• **YOUR TASK**
With the images removed, repeat the data below exactly.

══ GIVEN INFORMATION

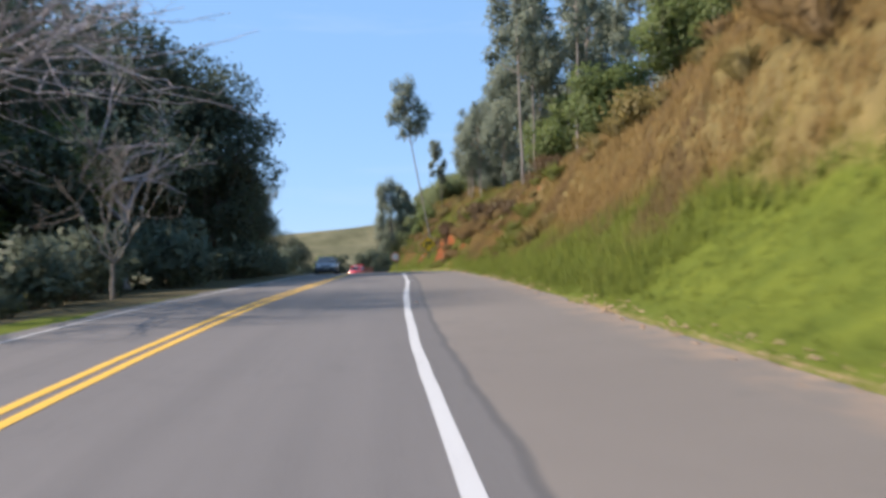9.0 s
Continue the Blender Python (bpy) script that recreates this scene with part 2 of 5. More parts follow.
LEAF_GREEN = leaf_mat("weed_leaf", (0.11, 0.135, 0.028), (0.22, 0.245, 0.045), 0.4)
LEAF_ROOT = leaf_mat("dead_root_fringe", (0.07, 0.042, 0.022), (0.145, 0.09, 0.045), 0.3)
# shrub green with the distance haze mixed into its colour
LEAF_PALED = leaf_mat("haze_paled_leaf", (0.13, 0.165, 0.075), (0.27, 0.3, 0.14), 0.5)
LEAF_LIP = leaf_mat("dull_dead_fern", (0.085, 0.055, 0.028), (0.17, 0.115, 0.055), 0.3)
LEAF_DRY = leaf_mat("dry_scrub_leaf", (0.155, 0.105, 0.045), (0.3, 0.2, 0.08), 0.4)
BARK = bark_mat("grey_brown_bark", (0.07, 0.055, 0.04), (0.2, 0.165, 0.125))
BARK_PALE = bark_mat("pale_bark", (0.22, 0.185, 0.155), (0.42, 0.37, 0.32))
TWIG = bark_mat("twig_bark", (0.33, 0.28, 0.28), (0.5, 0.45, 0.45))
CULM = bark_mat("bamboo_culm", (0.14, 0.15, 0.05), (0.26, 0.25, 0.1))
POST_GREY = plain("galvanised_steel", (0.17, 0.18, 0.175), 0.5, 0.5)
POST_DARK = plain("dark_post_paint", (0.045, 0.05, 0.05), 0.6)
SIGN_YELLOW = plain("yellow_sign_sheet", (0.78, 0.46, 0.015), 0.45)
SIGN_GREEN = plain("green_sign_sheet", (0.018, 0.085, 0.07), 0.5)
SIGN_BLUE = plain("blue_sign_sheet", (0.018, 0.035, 0.1), 0.5)
SIGN_WHITE = plain("white_sign_sheet", (0.78, 0.78, 0.76), 0.5, vary=0.06)
SIGN_RED = plain("red_sign_sheet", (0.5, 0.03, 0.025), 0.5)
SIGN_BLACK = plain("black_sign_ink", (0.015, 0.015, 0.015), 0.5)
SIGN_BACK = plain("bare_aluminium", (0.4, 0.41, 0.42), 0.45, 0.8)
WOOD_POST = bark_mat("weathered_fence_wood", (0.1, 0.085, 0.07), (0.24, 0.2, 0.165))
WIRE = plain("fence_wire", (0.2, 0.19, 0.18), 0.5, 0.7)
SOIL_FACE = soil_face_mat()
SOIL = bark_mat("red_soil_clod", (0.34, 0.1, 0.035), (0.56, 0.21, 0.09))
PAPER = plain("litter_paper", (0.7, 0.7, 0.68), 0.8)
RUBBER = plain("tyre_rubber", (0.018, 0.018, 0.018), 0.85)
BLACK_TRIM = plain("black_trim", (0.02, 0.02, 0.022), 0.6)
CHROME = plain("bright_metal", (0.6, 0.6, 0.61), 0.25, 0.9)
GLASS = glass_mat("car_glass", (0.02, 0.026, 0.034))
LAMP_GLASS = glass_mat("headlight_glass", (0.55, 0.56, 0.58))
AMBER = glass_mat("amber_lens", (0.5, 0.16, 0.01))
PLATE = plain("plate_sheet", (0.5, 0.51, 0.52), 0.5)
MPV_PAINT = car_paint("silver_paint", (0.72, 0.74, 0.77), 0.35)
BLUE_PAINT = car_paint("blue_grey_paint", (0.09, 0.12, 0.17), 0.4)
WHITE_PAINT = car_paint("silver_white_paint", (0.6, 0.61, 0.62), 0.4)
GREY_PAINT = car_paint("grey_paint", (0.07, 0.072, 0.078), 0.3)
RED_PAINT = car_paint("red_truck_paint", (0.72, 0.012, 0.03), 0.0)
# the truck's red darkened, so the tipper's shade is in the paint
RED_SHADED = car_paint("shaded_red_paint", (0.24, 0.01, 0.016), 0.0, 0.55)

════

• **SOLUTION BELOW**
9.0 s
Continue the Blender Python (bpy) script that recreates this scene with part 2 of 5. More parts follow.
LEAF_GREEN = leaf_mat("weed_leaf", (0.11, 0.135, 0.028), (0.22, 0.245, 0.045), 0.4)
LEAF_ROOT = leaf_mat("dead_root_fringe", (0.07, 0.042, 0.022), (0.145, 0.09, 0.045), 0.3)
# shrub green with the distance haze mixed into its colour
LEAF_PALED = leaf_mat("haze_paled_leaf", (0.13, 0.165, 0.075), (0.27, 0.3, 0.14), 0.5)
LEAF_LIP = leaf_mat("dull_dead_fern", (0.085, 0.055, 0.028), (0.17, 0.115, 0.055), 0.3)
LEAF_DRY = leaf_mat("dry_scrub_leaf", (0.155, 0.105, 0.045), (0.3, 0.2, 0.08), 0.4)
BARK = bark_mat("grey_brown_bark", (0.07, 0.055, 0.04), (0.2, 0.165, 0.125))
BARK_PALE = bark_mat("pale_bark", (0.22, 0.185, 0.155), (0.42, 0.37, 0.32))
TWIG = bark_mat("twig_bark", (0.33, 0.28, 0.28), (0.5, 0.45, 0.45))
CULM = bark_mat("bamboo_culm", (0.14, 0.15, 0.05), (0.26, 0.25, 0.1))
POST_GREY = plain("galvanised_steel", (0.17, 0.18, 0.175), 0.5, 0.5)
POST_DARK = plain("dark_post_paint", (0.045, 0.05, 0.05), 0.6)
SIGN_YELLOW = plain("yellow_sign_sheet", (0.78, 0.46, 0.015), 0.45)
SIGN_GREEN = plain("green_sign_sheet", (0.018, 0.085, 0.07), 0.5)
SIGN_BLUE = plain("blue_sign_sheet", (0.018, 0.035, 0.1), 0.5)
SIGN_WHITE = plain("white_sign_sheet", (0.78, 0.78, 0.76), 0.5, vary=0.06)
SIGN_RED = plain("red_sign_sheet", (0.5, 0.03, 0.025), 0.5)
SIGN_BLACK = plain("black_sign_ink", (0.015, 0.015, 0.015), 0.5)
SIGN_BACK = plain("bare_aluminium", (0.4, 0.41, 0.42), 0.45, 0.8)
WOOD_POST = bark_mat("weathered_fence_wood", (0.1, 0.085, 0.07), (0.24, 0.2, 0.165))
WIRE = plain("fence_wire", (0.2, 0.19, 0.18), 0.5, 0.7)
SOIL_FACE = soil_face_mat()
SOIL = bark_mat("red_soil_clod", (0.34, 0.1, 0.035), (0.56, 0.21, 0.09))
PAPER = plain("litter_paper", (0.7, 0.7, 0.68), 0.8)
RUBBER = plain("tyre_rubber", (0.018, 0.018, 0.018), 0.85)
BLACK_TRIM = plain("black_trim", (0.02, 0.02, 0.022), 0.6)
CHROME = plain("bright_metal", (0.6, 0.6, 0.61), 0.25, 0.9)
GLASS = glass_mat("car_glass", (0.02, 0.026, 0.034))
LAMP_GLASS = glass_mat("headlight_glass", (0.55, 0.56, 0.58))
AMBER = glass_mat("amber_lens", (0.5, 0.16, 0.01))
PLATE = plain("plate_sheet", (0.5, 0.51, 0.52), 0.5)
MPV_PAINT = car_paint("silver_paint", (0.72, 0.74, 0.77), 0.35)
BLUE_PAINT = car_paint("blue_grey_paint", (0.09, 0.12, 0.17), 0.4)
WHITE_PAINT = car_paint("silver_white_paint", (0.6, 0.61, 0.62), 0.4)
GREY_PAINT = car_paint("grey_paint", (0.07, 0.072, 0.078), 0.3)
RED_PAINT = car_paint("red_truck_paint", (0.72, 0.012, 0.03), 0.0)
# the truck's red darkened, so the tipper's shade is in the paint
RED_SHADED = car_paint("shaded_red_paint", (0.24, 0.01, 0.016), 0.0, 0.55)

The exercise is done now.